《あらすじ》
聖王家が治める唯一の陸地・リエスを除くほとんどが水没してしまった世界。リエスを追われた人々は『船団国家』を形成し、大海原での生活を続けていた。ある日の不法船集会で、『不沈』の異名を持つ船乗り・カーシュが出会ったのは、リエスで起きた政変を命からがら逃げのびた聖王家の末姫・サリューだった。場違いな様子のサリューを気にかけたカーシュは、彼女からある取引を持ちかけられることになる。「わたしを、この海図が示す場所に連れていって」。
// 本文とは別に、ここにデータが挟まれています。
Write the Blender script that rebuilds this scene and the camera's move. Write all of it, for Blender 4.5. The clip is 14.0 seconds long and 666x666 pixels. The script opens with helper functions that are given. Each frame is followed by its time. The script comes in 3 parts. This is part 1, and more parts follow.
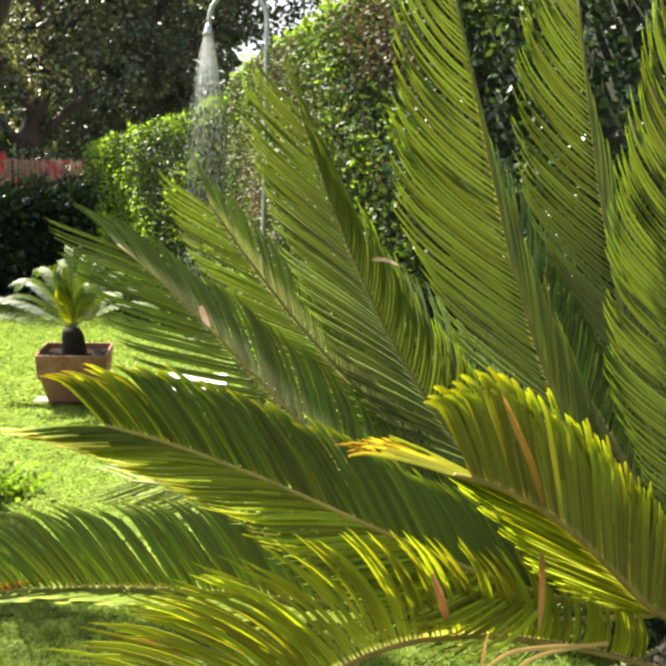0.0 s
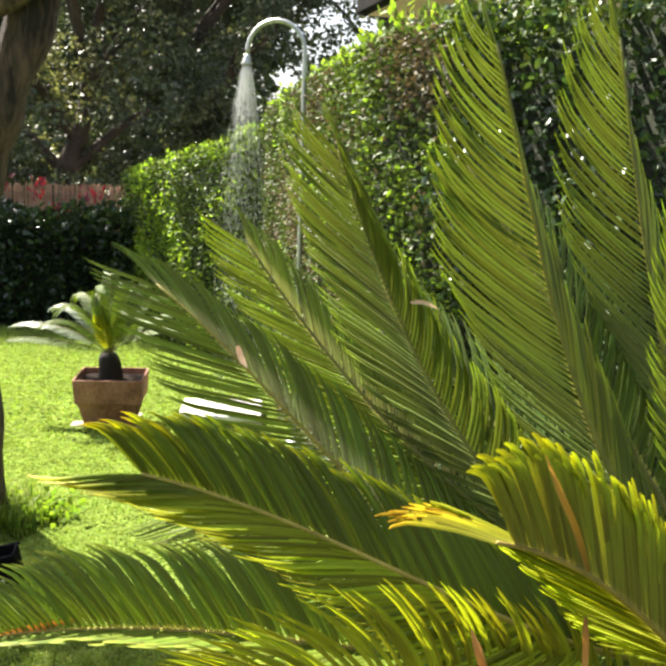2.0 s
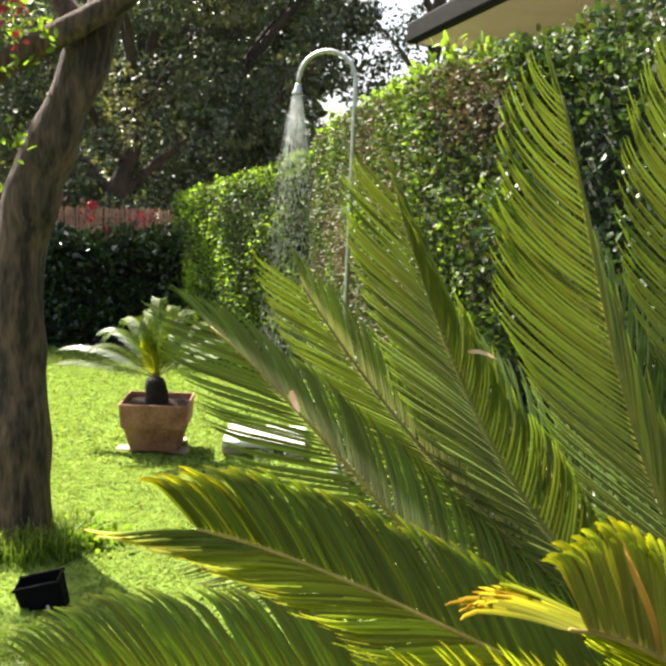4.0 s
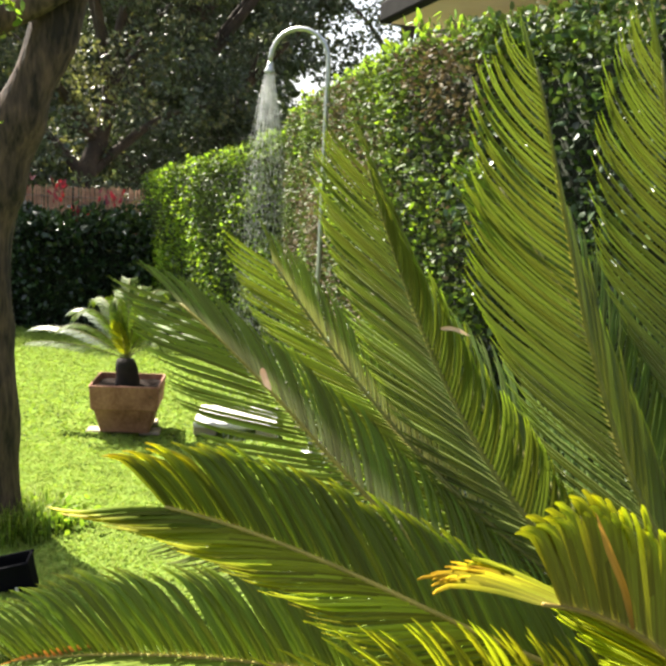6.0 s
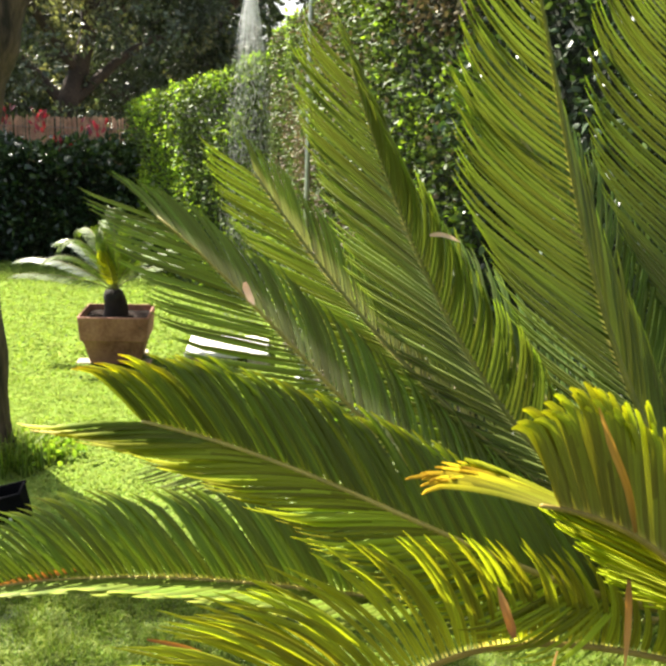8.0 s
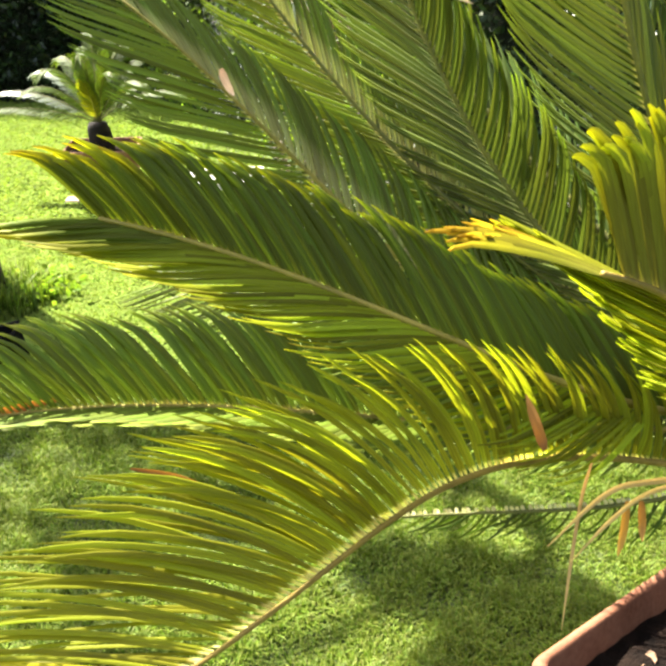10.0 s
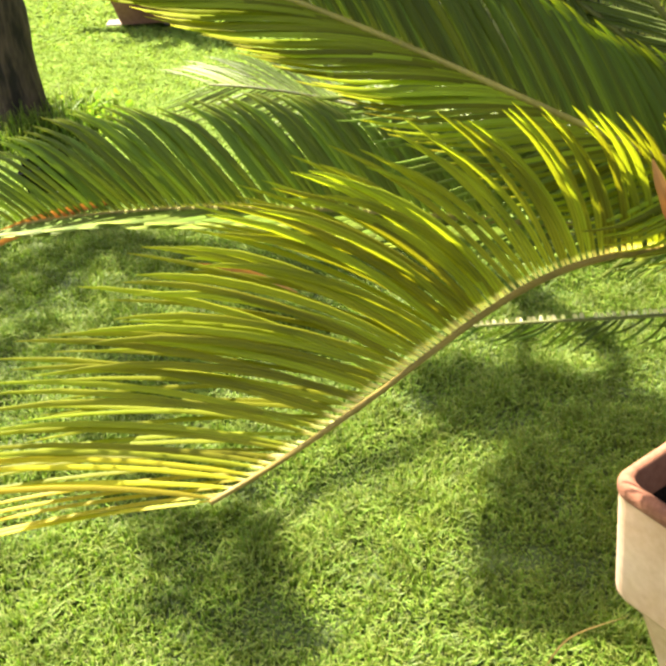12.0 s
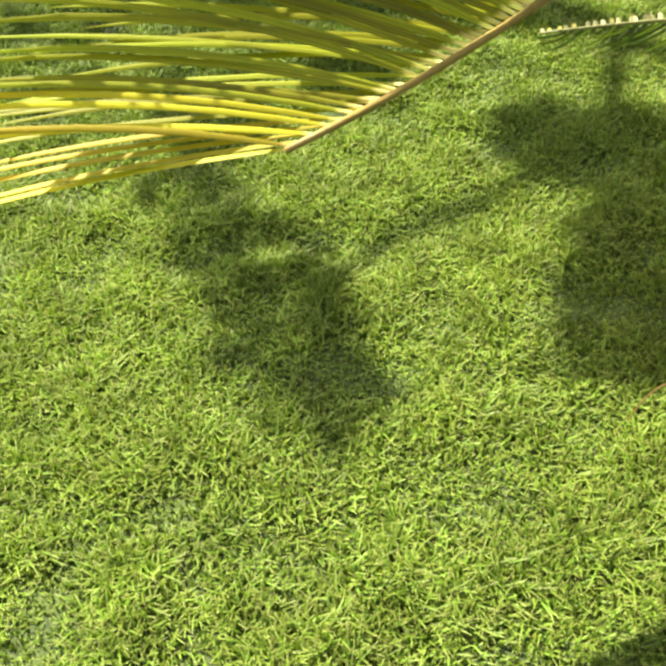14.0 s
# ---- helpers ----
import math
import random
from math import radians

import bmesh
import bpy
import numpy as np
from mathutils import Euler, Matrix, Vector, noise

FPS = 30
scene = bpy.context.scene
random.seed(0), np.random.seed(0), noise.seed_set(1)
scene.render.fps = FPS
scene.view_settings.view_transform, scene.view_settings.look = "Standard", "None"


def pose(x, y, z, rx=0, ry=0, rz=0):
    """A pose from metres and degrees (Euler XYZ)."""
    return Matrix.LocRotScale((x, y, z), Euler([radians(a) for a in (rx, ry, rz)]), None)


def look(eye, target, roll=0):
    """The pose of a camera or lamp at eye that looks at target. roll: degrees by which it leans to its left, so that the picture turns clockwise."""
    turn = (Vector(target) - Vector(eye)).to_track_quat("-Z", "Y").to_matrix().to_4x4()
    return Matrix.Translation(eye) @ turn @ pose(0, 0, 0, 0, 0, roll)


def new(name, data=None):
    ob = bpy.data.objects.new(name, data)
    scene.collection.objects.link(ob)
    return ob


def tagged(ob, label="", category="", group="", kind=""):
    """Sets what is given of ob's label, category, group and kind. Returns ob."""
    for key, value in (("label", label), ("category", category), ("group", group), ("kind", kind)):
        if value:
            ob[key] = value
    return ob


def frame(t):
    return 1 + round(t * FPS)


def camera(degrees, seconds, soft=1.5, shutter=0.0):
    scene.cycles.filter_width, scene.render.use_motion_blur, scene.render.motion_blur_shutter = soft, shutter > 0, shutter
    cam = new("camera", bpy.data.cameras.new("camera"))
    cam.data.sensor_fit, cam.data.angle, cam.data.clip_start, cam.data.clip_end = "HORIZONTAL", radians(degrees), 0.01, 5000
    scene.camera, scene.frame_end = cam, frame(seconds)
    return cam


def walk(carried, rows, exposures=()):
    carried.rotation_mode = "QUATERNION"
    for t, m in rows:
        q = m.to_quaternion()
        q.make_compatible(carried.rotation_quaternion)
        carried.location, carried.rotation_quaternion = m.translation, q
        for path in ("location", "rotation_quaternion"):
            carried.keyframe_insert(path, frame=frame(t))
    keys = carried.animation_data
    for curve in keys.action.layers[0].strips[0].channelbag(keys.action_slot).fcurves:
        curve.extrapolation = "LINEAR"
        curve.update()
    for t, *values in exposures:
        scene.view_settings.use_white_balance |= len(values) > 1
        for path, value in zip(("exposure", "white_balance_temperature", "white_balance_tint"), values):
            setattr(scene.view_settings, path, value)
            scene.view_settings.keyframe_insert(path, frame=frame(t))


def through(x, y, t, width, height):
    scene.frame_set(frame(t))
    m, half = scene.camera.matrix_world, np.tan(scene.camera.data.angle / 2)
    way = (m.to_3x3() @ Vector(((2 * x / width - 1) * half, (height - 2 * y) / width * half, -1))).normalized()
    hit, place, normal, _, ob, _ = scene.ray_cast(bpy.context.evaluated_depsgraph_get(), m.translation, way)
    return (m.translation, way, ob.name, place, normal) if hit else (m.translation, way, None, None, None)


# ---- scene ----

# ---------------------------------------------------------------- camera
cam = camera(40.1, 14.0, soft=3.2)
PATH = [
    (0, (0.232, -0.085, 1.43), (0.03, 1.873, 1.072), 1.9),
    (0.5, (0.231, -0.084, 1.431), (0.029, 1.874, 1.076), 1.9),
    (1, (0.228, -0.083, 1.434), (0.011, 1.873, 1.076), 1.9),
    (1.5, (0.222, -0.078, 1.444), (-0.031, 1.875, 1.096), 2.2),
    (2, (0.225, -0.072, 1.456), (-0.054, 1.884, 1.144), 2.0),
    (2.5, (0.219, -0.068, 1.474), (-0.079, 1.887, 1.176), 2.2),
    (3, (0.206, -0.067, 1.484), (-0.146, 1.884, 1.222), 2.6),
    (3.2, (0.202, -0.064, 1.488), (-0.179, 1.882, 1.231), 2.7),
    (5.3, (0.205, -0.05, 1.486), (-0.133, 1.9, 1.197), 2.5),
    (5.5, (0.201, -0.047, 1.483), (-0.127, 1.905, 1.199), 2.7),
    (6, (0.202, -0.042, 1.478), (-0.11, 1.91, 1.175), 2.9),
    (6.5, (0.206, -0.037, 1.474), (-0.089, 1.915, 1.154), 2.7),
    (7, (0.206, -0.03, 1.468), (-0.085, 1.918, 1.122), 2.7),
    (7.5, (0.207, -0.013, 1.456), (-0.079, 1.926, 1.059), 2.3),
    (7.7, (0.206, -0.005, 1.451), (-0.08, 1.93, 1.034), 2.1),
    (9.8, (0.195, 0.116, 1.367), (-0.069, 1.951, 0.617), 0.0),
    (10, (0.192, 0.131, 1.359), (-0.075, 1.949, 0.571), -0.4),
    (10.5, (0.186, 0.143, 1.342), (-0.092, 1.932, 0.491), -0.8),
    (11, (0.179, 0.154, 1.322), (-0.133, 1.904, 0.406), -1.4),
    (11.5, (0.168, 0.176, 1.298), (-0.185, 1.869, 0.294), -2.9),
    (12, (0.155, 0.195, 1.271), (-0.205, 1.829, 0.175), -3.3),
    (12.5, (0.145, 0.208, 1.243), (-0.237, 1.776, 0.062), -4.1),
    (13, (0.131, 0.222, 1.216), (-0.28, 1.706, -0.061), -5.3),
    (13.5, (0.122, 0.238, 1.173), (-0.292, 1.616, -0.217), -6.3),
    (14, (0.116, 0.243, 1.146), (-0.328, 1.547, -0.304), -7.9),
]
walk(cam, [(t, look(eye, target, roll)) for t, eye, target, roll in PATH], exposures=[(0.0, 2.22), (3.0, 2.16), (7.0, 2.16), (10.0, 2.42), (12.0, 2.37), (13.0, 2.25), (14.0, 2.05)])

# ---------------------------------------------------------------- light
SUN_UP = 53.0
SUN_TO = Vector((-0.81, 0.587, 0.0)).normalized() * math.cos(radians(SUN_UP)) + Vector((0, 0, math.sin(radians(SUN_UP))))
world = bpy.data.worlds.new("sky")
scene.world = world
world.use_nodes = True
wn, wl = world.node_tree.nodes, world.node_tree.links
sky = wn.new("ShaderNodeTexSky")
sky.sky_type, sky.sun_disc = "NISHITA", False
sky.sun_elevation, sky.sun_rotation = radians(SUN_UP), math.atan2(SUN_TO.x, SUN_TO.y)
sky.air_density, sky.dust_density = 1.0, 5.0
haze = wn.new("ShaderNodeHueSaturation")
haze.inputs["Saturation"].default_value = 0.6
wl.new(sky.outputs[0], haze.inputs["Color"])
wl.new(haze.outputs[0], wn["Background"].inputs[0])
wn["Background"].inputs[1].default_value = 0.08
sun = new("sun", bpy.data.lights.new("sun", "SUN"))
sun.data.energy, sun.data.angle, sun.data.color = 5.0, radians(0.8), (1.0, 0.93, 0.80)
sun.matrix_world = look(SUN_TO * 40, (0, 0, 0))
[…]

―自由を求め、海を漂い、最果てに想いを馳せる海洋戦記ファンタジー出航!
『漂海のレクキール』が放つ大海原と唯一の陸地をめぐる壮大な世界、海に生きる船乗りたちの生活様式などの細部にわたるまで丁寧に色濃く描写されていて、『漂海のレクキール』がもつ独特の世界観が楽しめる逸品。
『海上』でかつ『船上』に生活圏をおく機会が多いため、不規則かつ不安定で天候に大きな影響を受ける日々。そんな予測不可能なトラブルに襲われる光景と死にもの狂いでトラブルへの対処に追われている光景が合わさって、より『海』のもつ大自然の脅威にこらえながら生きる人々の奥深さがあった。
そして、サリューがもたらした1枚の海図がきっかけとなり、カーシュたちとの大冒険の始まり。そこから先は、徹底的に作品の放つ雰囲気を壊すことなくカーシュたちの他愛のない日常のやり取りと徐々にサリューと親睦を深め、やがてひとつの困難な壁を前に選択を迫られる場面までオーソドックスに描かれていました。クオリティも読み終わった後の満足度も申し分なく、柴乃櫂人さんが描く綺麗な海の風景をバックにしたキャラクターのデザインと、荒波にもまれる船上でのワンカットを繊細に描かれていて、それもあってより『海』の物語を味わうことができた。
控えめに言ってもなかなかに味わい深い作品ですので、興味のある人はぜひ読んでみてください。